Fannie Mae, the home loan financing giant beleaguered by major financial misstatements, will withhold last year’s cash bonuses for its top managers, according to a Securities and Exchange Commission report. Fannie Mae also reported that its principal accounting officer, Leanne G. Spencer, is stepping down as senior vice president and controller on Jan. 31.
Fannie Mae last month replaced Franklin Raines, its chairman and CEO, who announced he was taking early retirement, and Fannie Mae’s chief financial officer, Timothy Howard, resigned Dec. 21. The two left in the wake of an SEC directive to make accounting corrections that could knock out some $9 billion of Fannie Mae’s past profit. Fannie Mae’s financial accounting troubles have drawn shareholder lawsuits and investigations by the Justice Department and the Securities and Exchange Commission.
Fannie Mae’s federal regulator, the Office of Federal Housing Enterprise Oversight, had asked the company to hold off paying any compensation to Raines until there was an investigation of this compensation package and Raines’ retire early retirement. Raines was reportedly due to receive a pension of about $1.3 million a year for life, according to SEC documents. In the SEC documents, Fannie Mae also revealed that Raines has deferred compensation of $8.7 million to be paid through 2020 and owns more than $5.5 million in the company’s stock.
On Jan. 18, Fannie Mae appointed David C. Hisey as senior vice president and controller, effective Feb. 1. Hisey, 44, has served as Fannie Mae’s senior vice president of financial controls and operations since Jan. 3 of this year, and he earlier served as managing director and practice leader of the lending and leasing group and vice president of financial services consulting at BearingPoint Inc., formerly known as KPMG Consulting, Inc.

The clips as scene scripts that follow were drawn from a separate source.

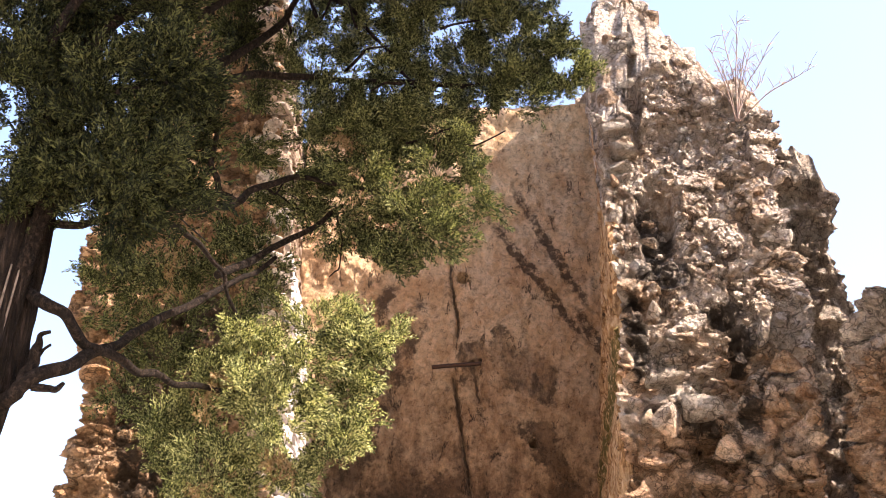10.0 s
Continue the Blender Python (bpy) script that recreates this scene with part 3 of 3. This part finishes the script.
# chosen stones of the right wall: x, z, width, height, pale or not, lean
CHOSEN_R = [(1.33, 5.05, 0.30, 0.26, 1, -4), (1.49, 4.71, 0.30, 0.26, 0, 12), (1.08, 4.93, 0.25, 0.28, 0, 8), (0.83, 4.10, 0.13, 0.17, 1, 0), (1.03, 4.17, 0.20, 0.18, 0, 0),
            (1.52, 4.16, 0.30, 0.14, 0, 5), (1.95, 5.35, 0.34, 0.22, 0, 10), (2.05, 3.93, 0.22, 0.15, 0, 0), (2.08, 3.65, 0.22, 0.17, 0, -15), (1.58, 3.92, 0.24, 0.2, 0, 0),
            (1.3, 3.79, 0.2, 0.13, 0, 20), (1.66, 4.5, 0.2, 0.18, 0, 0), (1.33, 4.48, 0.3, 0.14, 0, 0), (1.05, 5.78, 0.16, 0.18, 0, 0), (1.1, 5.24, 0.34, 0.1, 1, -14)]
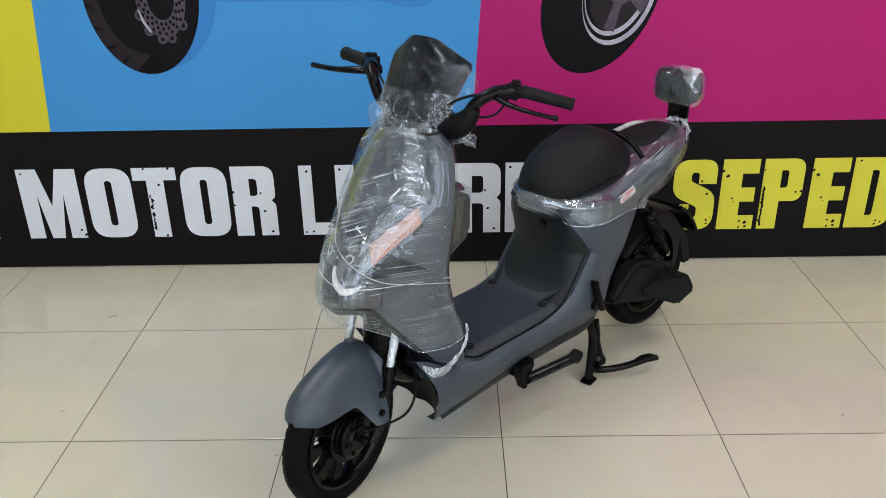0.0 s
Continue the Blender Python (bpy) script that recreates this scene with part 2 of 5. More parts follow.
# glints sets how strongly white glints are painted into each film's colour
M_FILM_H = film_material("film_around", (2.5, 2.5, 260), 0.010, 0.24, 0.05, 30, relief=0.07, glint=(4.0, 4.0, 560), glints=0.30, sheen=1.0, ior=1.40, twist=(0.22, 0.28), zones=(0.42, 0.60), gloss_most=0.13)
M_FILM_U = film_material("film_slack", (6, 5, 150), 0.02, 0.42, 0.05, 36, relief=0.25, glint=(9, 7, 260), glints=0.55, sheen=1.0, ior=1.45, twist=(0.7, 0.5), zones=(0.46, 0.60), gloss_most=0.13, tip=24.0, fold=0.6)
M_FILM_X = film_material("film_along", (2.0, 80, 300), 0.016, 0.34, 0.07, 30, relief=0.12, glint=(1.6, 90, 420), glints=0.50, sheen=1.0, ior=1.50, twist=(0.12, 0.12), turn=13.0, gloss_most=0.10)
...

In the Jan. 21 SEC filing, Fannie Mae announced that no 2004 cash bonuses will be paid to the company’s executive officers or senior vice presidents. “The Compensation Committee and the Board (of Directors) also determined to defer certain actions under Fannie Mae’s performance share program until Fannie Mae has reliable financial data for prior fiscal years,” the company also announced.
Also, the company announced that its board of directors approved a bylaws change that eliminates a requirement that the chairman of the Board of Directors must also be its CEO.
Since Dec. 21, Stephen Ashley as served as non-executive chairman of Fannie Mae, and Daniel Mudd has served as interim CEO.
The Washington Post reported that Fannie Mae in 2003 paid bonuses to 749 employees, averaging $86,953 per person.
Shareholder-owned Fannie Mae buys mortgages, repackages them and sells them to investors in order to keep a constant flow of funds in the nation’s home loan industry.